Given exercise: Can you output the material exactly as written, minus any pictures it holds?

=== Dataset extract ===

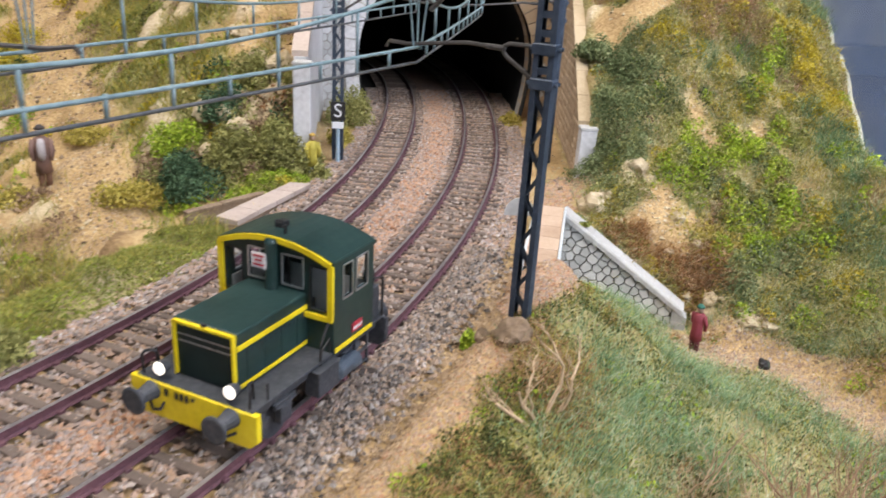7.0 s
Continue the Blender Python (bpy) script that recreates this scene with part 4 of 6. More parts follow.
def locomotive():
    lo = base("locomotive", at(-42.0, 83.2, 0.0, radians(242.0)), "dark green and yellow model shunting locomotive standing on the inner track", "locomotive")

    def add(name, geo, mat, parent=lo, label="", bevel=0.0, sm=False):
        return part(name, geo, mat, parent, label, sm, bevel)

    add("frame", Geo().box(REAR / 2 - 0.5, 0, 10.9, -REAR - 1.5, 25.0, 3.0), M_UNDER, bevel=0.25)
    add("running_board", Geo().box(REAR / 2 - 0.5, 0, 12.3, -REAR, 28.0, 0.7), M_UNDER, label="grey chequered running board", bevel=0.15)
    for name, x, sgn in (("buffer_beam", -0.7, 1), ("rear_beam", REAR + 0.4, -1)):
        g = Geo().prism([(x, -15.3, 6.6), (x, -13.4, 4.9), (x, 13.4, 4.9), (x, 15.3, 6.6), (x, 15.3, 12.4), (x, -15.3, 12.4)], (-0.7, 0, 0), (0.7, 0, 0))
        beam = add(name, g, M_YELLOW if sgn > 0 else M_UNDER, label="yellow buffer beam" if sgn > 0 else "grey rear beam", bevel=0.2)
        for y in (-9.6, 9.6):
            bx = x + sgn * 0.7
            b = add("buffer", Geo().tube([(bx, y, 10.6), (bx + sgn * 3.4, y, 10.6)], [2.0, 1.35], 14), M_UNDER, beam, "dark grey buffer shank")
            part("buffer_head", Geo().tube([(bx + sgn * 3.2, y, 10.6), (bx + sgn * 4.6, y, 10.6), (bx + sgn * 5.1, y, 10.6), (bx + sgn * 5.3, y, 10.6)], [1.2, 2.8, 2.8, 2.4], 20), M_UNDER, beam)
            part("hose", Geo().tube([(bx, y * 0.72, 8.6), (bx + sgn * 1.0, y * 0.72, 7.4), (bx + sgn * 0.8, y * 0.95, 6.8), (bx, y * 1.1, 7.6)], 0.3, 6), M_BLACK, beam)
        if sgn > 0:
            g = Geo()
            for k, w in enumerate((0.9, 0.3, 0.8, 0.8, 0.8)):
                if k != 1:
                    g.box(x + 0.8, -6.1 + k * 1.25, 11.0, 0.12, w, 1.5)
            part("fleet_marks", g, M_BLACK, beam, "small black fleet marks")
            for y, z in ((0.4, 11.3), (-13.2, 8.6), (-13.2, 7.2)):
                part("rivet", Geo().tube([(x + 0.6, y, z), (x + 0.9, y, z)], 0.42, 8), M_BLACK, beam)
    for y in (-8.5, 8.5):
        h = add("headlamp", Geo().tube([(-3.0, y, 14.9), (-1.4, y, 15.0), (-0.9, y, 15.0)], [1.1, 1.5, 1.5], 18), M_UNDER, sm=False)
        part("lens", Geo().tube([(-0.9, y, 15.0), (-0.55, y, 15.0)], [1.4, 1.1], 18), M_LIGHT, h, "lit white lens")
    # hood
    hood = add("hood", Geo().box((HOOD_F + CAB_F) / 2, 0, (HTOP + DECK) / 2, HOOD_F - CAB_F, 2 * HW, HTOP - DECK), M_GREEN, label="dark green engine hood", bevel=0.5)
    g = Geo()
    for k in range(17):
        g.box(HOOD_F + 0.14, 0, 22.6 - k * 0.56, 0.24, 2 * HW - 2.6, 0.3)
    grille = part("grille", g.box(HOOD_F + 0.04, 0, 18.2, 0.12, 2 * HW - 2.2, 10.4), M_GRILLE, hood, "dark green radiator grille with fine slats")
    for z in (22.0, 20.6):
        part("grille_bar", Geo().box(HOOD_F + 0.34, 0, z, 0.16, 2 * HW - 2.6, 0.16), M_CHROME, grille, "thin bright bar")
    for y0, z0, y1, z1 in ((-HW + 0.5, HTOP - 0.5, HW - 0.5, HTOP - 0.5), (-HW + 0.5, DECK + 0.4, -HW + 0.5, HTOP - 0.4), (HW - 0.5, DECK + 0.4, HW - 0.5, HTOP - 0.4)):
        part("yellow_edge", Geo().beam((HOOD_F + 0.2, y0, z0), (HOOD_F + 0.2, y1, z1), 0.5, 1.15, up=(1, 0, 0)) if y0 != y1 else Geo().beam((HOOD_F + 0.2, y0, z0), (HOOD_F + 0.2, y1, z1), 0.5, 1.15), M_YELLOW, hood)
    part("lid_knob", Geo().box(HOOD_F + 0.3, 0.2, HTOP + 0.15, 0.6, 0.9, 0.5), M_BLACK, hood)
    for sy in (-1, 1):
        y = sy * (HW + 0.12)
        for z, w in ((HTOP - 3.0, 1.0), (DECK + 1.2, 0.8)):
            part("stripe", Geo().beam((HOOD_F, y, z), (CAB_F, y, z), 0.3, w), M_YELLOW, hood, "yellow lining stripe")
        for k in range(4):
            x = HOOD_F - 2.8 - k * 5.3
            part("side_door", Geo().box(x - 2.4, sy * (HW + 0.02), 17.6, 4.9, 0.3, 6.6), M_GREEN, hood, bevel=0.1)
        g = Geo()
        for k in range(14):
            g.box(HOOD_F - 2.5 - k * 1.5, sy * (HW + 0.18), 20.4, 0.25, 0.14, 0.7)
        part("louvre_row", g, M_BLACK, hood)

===

Response to the task:
7.0 s
Continue the Blender Python (bpy) script that recreates this scene with part 4 of 6. More parts follow.
def locomotive():
    lo = base("locomotive", at(-42.0, 83.2, 0.0, radians(242.0)), "dark green and yellow model shunting locomotive standing on the inner track", "locomotive")

    def add(name, geo, mat, parent=lo, label="", bevel=0.0, sm=False):
        return part(name, geo, mat, parent, label, sm, bevel)

    add("frame", Geo().box(REAR / 2 - 0.5, 0, 10.9, -REAR - 1.5, 25.0, 3.0), M_UNDER, bevel=0.25)
    add("running_board", Geo().box(REAR / 2 - 0.5, 0, 12.3, -REAR, 28.0, 0.7), M_UNDER, label="grey chequered running board", bevel=0.15)
    for name, x, sgn in (("buffer_beam", -0.7, 1), ("rear_beam", REAR + 0.4, -1)):
        g = Geo().prism([(x, -15.3, 6.6), (x, -13.4, 4.9), (x, 13.4, 4.9), (x, 15.3, 6.6), (x, 15.3, 12.4), (x, -15.3, 12.4)], (-0.7, 0, 0), (0.7, 0, 0))
        beam = add(name, g, M_YELLOW if sgn > 0 else M_UNDER, label="yellow buffer beam" if sgn > 0 else "grey rear beam", bevel=0.2)
        for y in (-9.6, 9.6):
            bx = x + sgn * 0.7
            b = add("buffer", Geo().tube([(bx, y, 10.6), (bx + sgn * 3.4, y, 10.6)], [2.0, 1.35], 14), M_UNDER, beam, "dark grey buffer shank")
            part("buffer_head", Geo().tube([(bx + sgn * 3.2, y, 10.6), (bx + sgn * 4.6, y, 10.6), (bx + sgn * 5.1, y, 10.6), (bx + sgn * 5.3, y, 10.6)], [1.2, 2.8, 2.8, 2.4], 20), M_UNDER, beam)
            part("hose", Geo().tube([(bx, y * 0.72, 8.6), (bx + sgn * 1.0, y * 0.72, 7.4), (bx + sgn * 0.8, y * 0.95, 6.8), (bx, y * 1.1, 7.6)], 0.3, 6), M_BLACK, beam)
        if sgn > 0:
            g = Geo()
            for k, w in enumerate((0.9, 0.3, 0.8, 0.8, 0.8)):
                if k != 1:
                    g.box(x + 0.8, -6.1 + k * 1.25, 11.0, 0.12, w, 1.5)
            part("fleet_marks", g, M_BLACK, beam, "small black fleet marks")
            for y, z in ((0.4, 11.3), (-13.2, 8.6), (-13.2, 7.2)):
                part("rivet", Geo().tube([(x + 0.6, y, z), (x + 0.9, y, z)], 0.42, 8), M_BLACK, beam)
    for y in (-8.5, 8.5):
        h = add("headlamp", Geo().tube([(-3.0, y, 14.9), (-1.4, y, 15.0), (-0.9, y, 15.0)], [1.1, 1.5, 1.5], 18), M_UNDER, sm=False)
        part("lens", Geo().tube([(-0.9, y, 15.0), (-0.55, y, 15.0)], [1.4, 1.1], 18), M_LIGHT, h, "lit white lens")
    # hood
    hood = add("hood", Geo().box((HOOD_F + CAB_F) / 2, 0, (HTOP + DECK) / 2, HOOD_F - CAB_F, 2 * HW, HTOP - DECK), M_GREEN, label="dark green engine hood", bevel=0.5)
    g = Geo()
    for k in range(17):
        g.box(HOOD_F + 0.14, 0, 22.6 - k * 0.56, 0.24, 2 * HW - 2.6, 0.3)
    grille = part("grille", g.box(HOOD_F + 0.04, 0, 18.2, 0.12, 2 * HW - 2.2, 10.4), M_GRILLE, hood, "dark green radiator grille with fine slats")
    for z in (22.0, 20.6):
        part("grille_bar", Geo().box(HOOD_F + 0.34, 0, z, 0.16, 2 * HW - 2.6, 0.16), M_CHROME, grille, "thin bright bar")
    for y0, z0, y1, z1 in ((-HW + 0.5, HTOP - 0.5, HW - 0.5, HTOP - 0.5), (-HW + 0.5, DECK + 0.4, -HW + 0.5, HTOP - 0.4), (HW - 0.5, DECK + 0.4, HW - 0.5, HTOP - 0.4)):
        part("yellow_edge", Geo().beam((HOOD_F + 0.2, y0, z0), (HOOD_F + 0.2, y1, z1), 0.5, 1.15, up=(1, 0, 0)) if y0 != y1 else Geo().beam((HOOD_F + 0.2, y0, z0), (HOOD_F + 0.2, y1, z1), 0.5, 1.15), M_YELLOW, hood)
    part("lid_knob", Geo().box(HOOD_F + 0.3, 0.2, HTOP + 0.15, 0.6, 0.9, 0.5), M_BLACK, hood)
    for sy in (-1, 1):
        y = sy * (HW + 0.12)
        for z, w in ((HTOP - 3.0, 1.0), (DECK + 1.2, 0.8)):
            part("stripe", Geo().beam((HOOD_F, y, z), (CAB_F, y, z), 0.3, w), M_YELLOW, hood, "yellow lining stripe")
        for k in range(4):
            x = HOOD_F - 2.8 - k * 5.3
            part("side_door", Geo().box(x - 2.4, sy * (HW + 0.02), 17.6, 4.9, 0.3, 6.6), M_GREEN, hood, bevel=0.1)
        g = Geo()
        for k in range(14):
            g.box(HOOD_F - 2.5 - k * 1.5, sy * (HW + 0.18), 20.4, 0.25, 0.14, 0.7)
        part("louvre_row", g, M_BLACK, hood)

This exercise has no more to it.